:: Work to do ::
Copy every line that holds "scene".

-- -- --

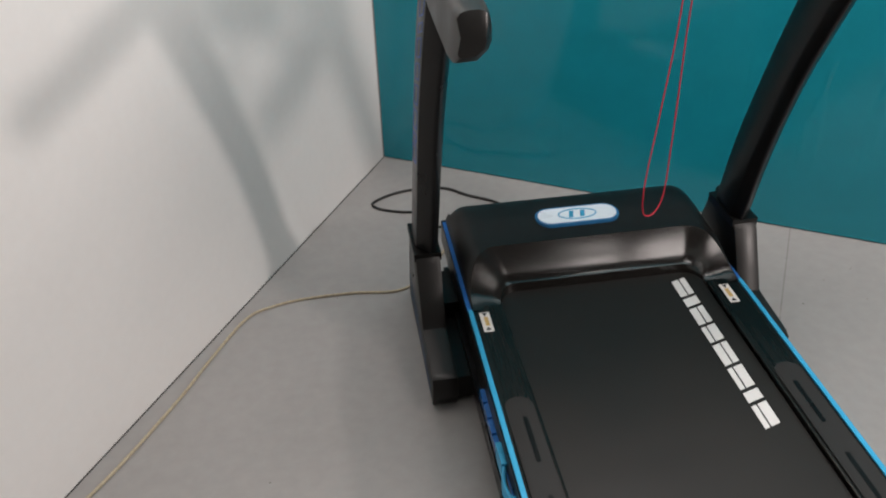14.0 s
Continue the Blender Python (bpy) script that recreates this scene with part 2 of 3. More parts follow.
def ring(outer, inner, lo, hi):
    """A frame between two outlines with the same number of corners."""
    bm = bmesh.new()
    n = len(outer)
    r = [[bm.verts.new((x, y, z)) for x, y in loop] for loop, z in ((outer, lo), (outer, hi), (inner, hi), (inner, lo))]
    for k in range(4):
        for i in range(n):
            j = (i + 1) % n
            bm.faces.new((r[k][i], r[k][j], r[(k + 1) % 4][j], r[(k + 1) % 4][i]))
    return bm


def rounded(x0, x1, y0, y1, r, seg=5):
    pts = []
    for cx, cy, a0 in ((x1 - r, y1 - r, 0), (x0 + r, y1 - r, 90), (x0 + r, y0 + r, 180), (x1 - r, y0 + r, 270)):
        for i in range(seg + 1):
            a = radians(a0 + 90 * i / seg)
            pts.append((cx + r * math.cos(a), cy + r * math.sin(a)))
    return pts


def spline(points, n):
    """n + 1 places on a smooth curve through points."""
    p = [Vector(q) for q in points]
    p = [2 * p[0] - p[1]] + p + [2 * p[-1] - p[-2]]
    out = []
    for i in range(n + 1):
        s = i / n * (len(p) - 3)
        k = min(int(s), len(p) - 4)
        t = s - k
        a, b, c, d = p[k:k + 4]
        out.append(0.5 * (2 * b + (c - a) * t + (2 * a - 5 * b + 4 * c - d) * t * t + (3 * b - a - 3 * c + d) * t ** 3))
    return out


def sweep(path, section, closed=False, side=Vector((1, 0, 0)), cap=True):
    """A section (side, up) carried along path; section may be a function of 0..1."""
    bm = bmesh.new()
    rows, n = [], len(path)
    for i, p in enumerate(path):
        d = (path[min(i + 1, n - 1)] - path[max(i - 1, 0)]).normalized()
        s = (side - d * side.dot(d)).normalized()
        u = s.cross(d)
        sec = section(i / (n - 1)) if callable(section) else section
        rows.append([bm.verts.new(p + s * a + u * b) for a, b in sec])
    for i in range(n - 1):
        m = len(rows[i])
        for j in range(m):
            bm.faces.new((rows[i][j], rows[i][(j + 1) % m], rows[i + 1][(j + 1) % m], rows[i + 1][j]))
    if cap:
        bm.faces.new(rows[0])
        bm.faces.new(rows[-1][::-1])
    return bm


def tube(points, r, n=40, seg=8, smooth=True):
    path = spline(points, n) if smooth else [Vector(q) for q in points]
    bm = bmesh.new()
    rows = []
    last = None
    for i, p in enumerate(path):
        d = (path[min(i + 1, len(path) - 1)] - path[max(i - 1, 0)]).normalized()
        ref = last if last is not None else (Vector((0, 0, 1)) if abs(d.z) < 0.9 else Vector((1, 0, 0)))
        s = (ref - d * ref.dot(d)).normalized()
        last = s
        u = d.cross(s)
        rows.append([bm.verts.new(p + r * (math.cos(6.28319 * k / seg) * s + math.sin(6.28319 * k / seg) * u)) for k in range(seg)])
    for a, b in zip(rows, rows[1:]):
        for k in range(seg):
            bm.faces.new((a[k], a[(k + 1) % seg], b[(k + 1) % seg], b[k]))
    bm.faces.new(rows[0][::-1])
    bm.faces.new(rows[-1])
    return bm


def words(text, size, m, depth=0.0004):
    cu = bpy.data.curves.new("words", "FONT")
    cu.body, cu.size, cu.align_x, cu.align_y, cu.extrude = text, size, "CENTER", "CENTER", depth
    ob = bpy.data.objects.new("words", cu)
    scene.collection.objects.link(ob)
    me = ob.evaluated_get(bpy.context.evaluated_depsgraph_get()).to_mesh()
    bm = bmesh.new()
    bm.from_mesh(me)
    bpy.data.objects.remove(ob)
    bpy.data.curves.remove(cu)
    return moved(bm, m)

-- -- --

:: Completed exercise ::
Continue the Blender Python (bpy) script that recreates this scene with part 2 of 3. More parts follow.
    scene.collection.objects.link(ob)